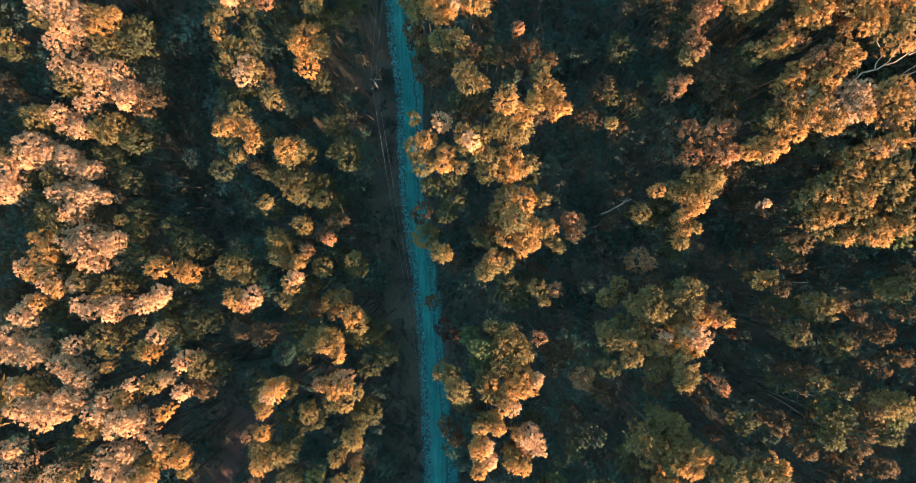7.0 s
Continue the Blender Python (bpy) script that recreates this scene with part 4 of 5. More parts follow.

==

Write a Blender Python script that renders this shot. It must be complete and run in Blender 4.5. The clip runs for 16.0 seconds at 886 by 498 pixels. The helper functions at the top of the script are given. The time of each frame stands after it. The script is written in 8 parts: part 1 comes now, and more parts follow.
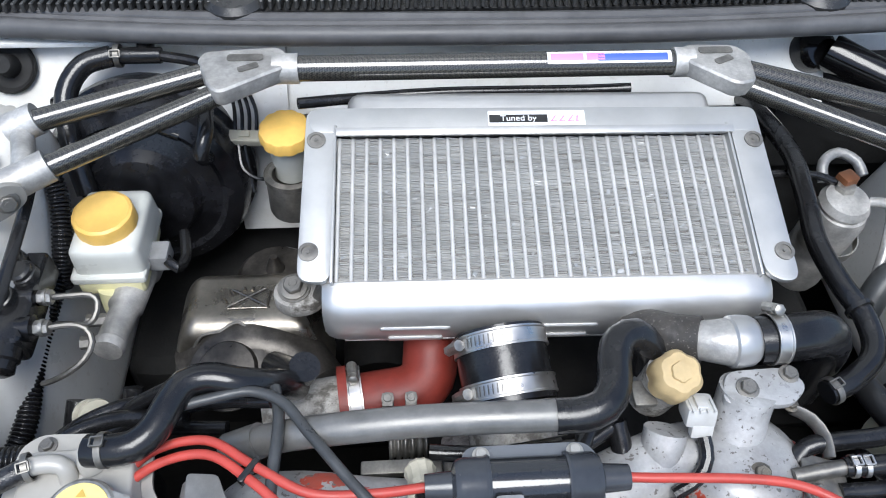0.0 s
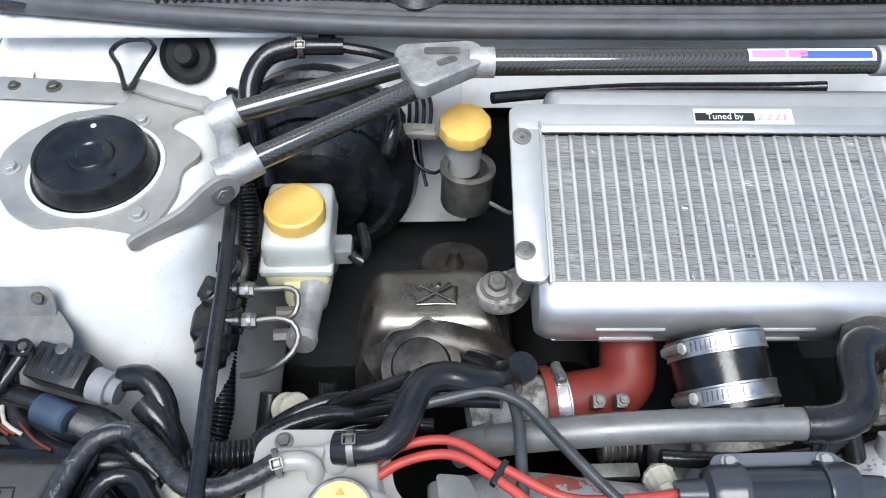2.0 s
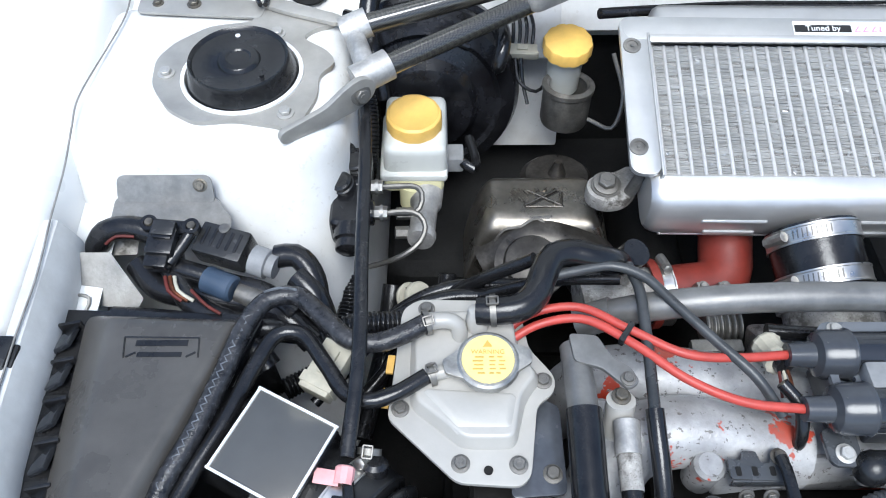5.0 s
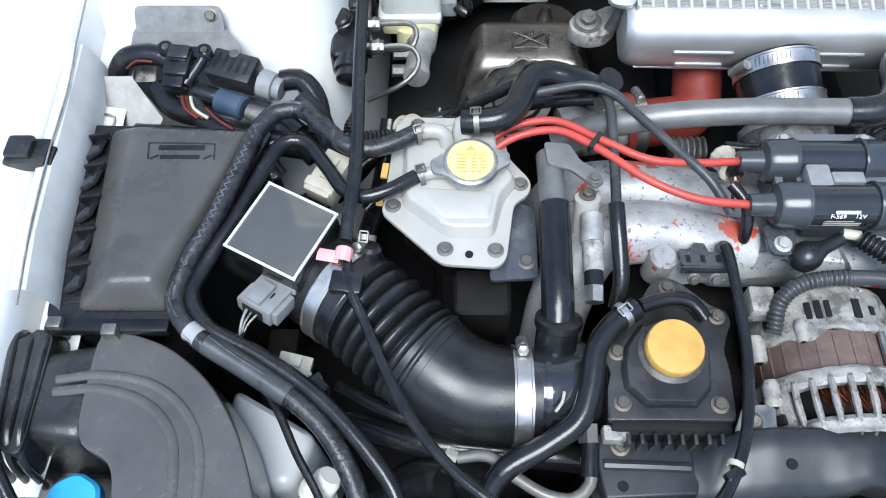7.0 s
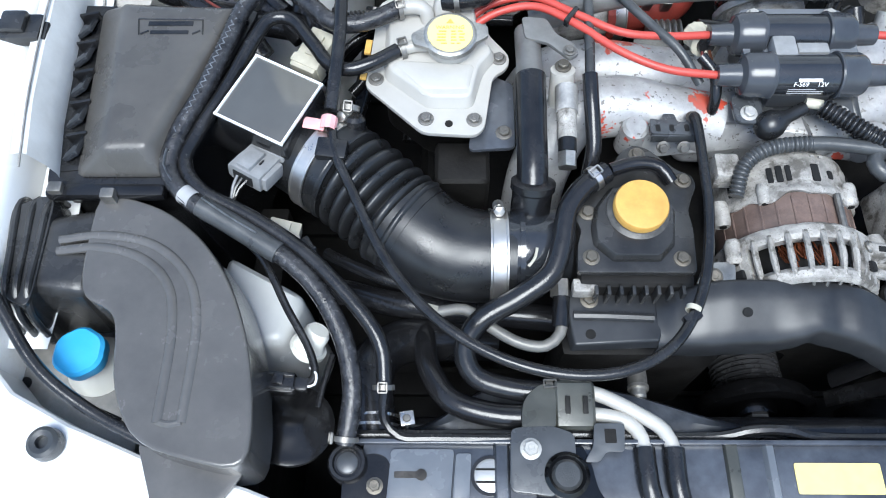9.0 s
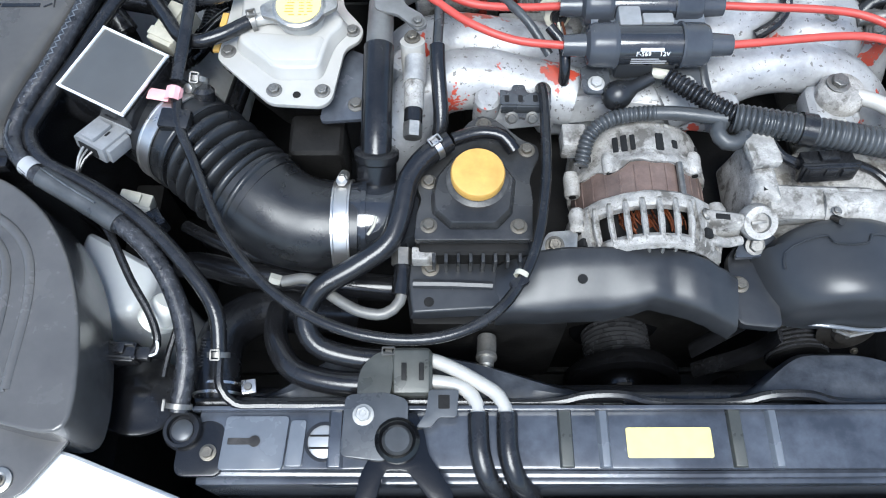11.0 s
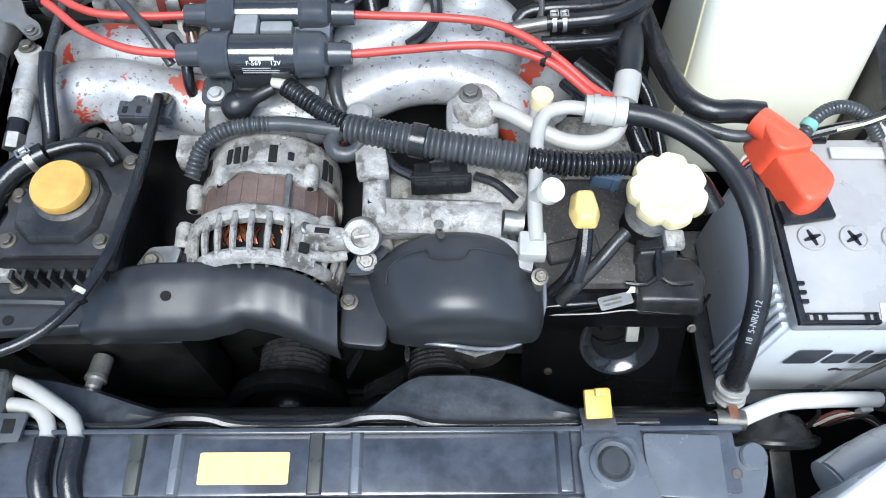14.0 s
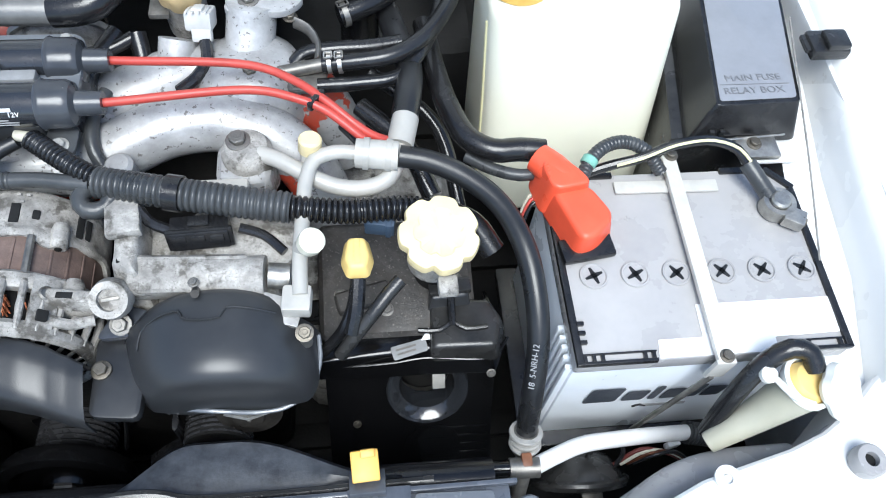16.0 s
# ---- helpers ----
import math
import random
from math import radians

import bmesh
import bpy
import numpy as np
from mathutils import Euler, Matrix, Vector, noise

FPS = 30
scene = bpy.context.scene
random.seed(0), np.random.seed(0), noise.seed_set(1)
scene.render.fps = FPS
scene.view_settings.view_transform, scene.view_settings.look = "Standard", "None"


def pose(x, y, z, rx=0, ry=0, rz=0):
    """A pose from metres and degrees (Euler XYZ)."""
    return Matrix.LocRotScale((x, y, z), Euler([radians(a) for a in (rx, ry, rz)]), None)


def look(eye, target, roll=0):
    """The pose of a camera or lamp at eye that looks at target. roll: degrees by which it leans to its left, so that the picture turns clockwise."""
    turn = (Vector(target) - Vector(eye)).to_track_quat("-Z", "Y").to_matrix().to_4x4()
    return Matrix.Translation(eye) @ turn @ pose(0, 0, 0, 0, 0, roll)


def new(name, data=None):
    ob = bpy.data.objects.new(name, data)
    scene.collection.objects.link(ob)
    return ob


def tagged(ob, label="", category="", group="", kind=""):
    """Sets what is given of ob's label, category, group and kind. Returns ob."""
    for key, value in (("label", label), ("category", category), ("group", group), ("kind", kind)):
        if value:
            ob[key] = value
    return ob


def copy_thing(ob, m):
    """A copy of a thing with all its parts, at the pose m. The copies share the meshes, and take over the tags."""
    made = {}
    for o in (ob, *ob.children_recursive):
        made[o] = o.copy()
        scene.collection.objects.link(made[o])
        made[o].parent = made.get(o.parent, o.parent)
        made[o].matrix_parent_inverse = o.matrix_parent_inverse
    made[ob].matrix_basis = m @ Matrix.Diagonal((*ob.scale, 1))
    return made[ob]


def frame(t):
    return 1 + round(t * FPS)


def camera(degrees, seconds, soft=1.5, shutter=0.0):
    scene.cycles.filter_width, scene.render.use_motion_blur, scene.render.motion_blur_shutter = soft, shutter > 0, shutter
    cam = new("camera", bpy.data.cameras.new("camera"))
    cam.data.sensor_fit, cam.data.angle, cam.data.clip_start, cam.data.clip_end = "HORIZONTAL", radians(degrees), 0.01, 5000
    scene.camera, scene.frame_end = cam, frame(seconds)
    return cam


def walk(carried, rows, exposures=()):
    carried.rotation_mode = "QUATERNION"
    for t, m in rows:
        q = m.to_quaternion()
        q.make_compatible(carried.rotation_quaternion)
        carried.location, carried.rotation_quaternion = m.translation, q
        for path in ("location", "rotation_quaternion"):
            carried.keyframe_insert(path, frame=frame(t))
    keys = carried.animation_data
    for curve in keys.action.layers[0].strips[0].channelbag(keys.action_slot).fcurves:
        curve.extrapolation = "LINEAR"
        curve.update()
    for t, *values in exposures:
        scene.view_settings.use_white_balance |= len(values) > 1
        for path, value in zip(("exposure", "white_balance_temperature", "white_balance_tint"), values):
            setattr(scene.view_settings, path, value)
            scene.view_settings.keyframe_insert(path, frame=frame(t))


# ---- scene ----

**What is asked**
Begin at the line that has "# ---- helpers"; stop after the line that has "made[o] = o.copy()". Copy every line in that span exactly.

**The result**
# ---- helpers ----
import math
import random
from math import radians

import bmesh
import bpy
import numpy as np
from mathutils import Euler, Matrix, Vector, noise

FPS = 30
scene = bpy.context.scene
random.seed(0), np.random.seed(0), noise.seed_set(1)
scene.render.fps = FPS
scene.view_settings.view_transform, scene.view_settings.look = "Standard", "None"


def pose(x, y, z, rx=0, ry=0, rz=0):
    """A pose from metres and degrees (Euler XYZ)."""
    return Matrix.LocRotScale((x, y, z), Euler([radians(a) for a in (rx, ry, rz)]), None)


def look(eye, target, roll=0):
    """The pose of a camera or lamp at eye that looks at target. roll: degrees by which it leans to its left, so that the picture turns clockwise."""
    turn = (Vector(target) - Vector(eye)).to_track_quat("-Z", "Y").to_matrix().to_4x4()
    return Matrix.Translation(eye) @ turn @ pose(0, 0, 0, 0, 0, roll)


def new(name, data=None):
    ob = bpy.data.objects.new(name, data)
    scene.collection.objects.link(ob)
    return ob


def tagged(ob, label="", category="", group="", kind=""):
    """Sets what is given of ob's label, category, group and kind. Returns ob."""
    for key, value in (("label", label), ("category", category), ("group", group), ("kind", kind)):
        if value:
            ob[key] = value
    return ob


def copy_thing(ob, m):
    """A copy of a thing with all its parts, at the pose m. The copies share the meshes, and take over the tags."""
    made = {}
    for o in (ob, *ob.children_recursive):
        made[o] = o.copy()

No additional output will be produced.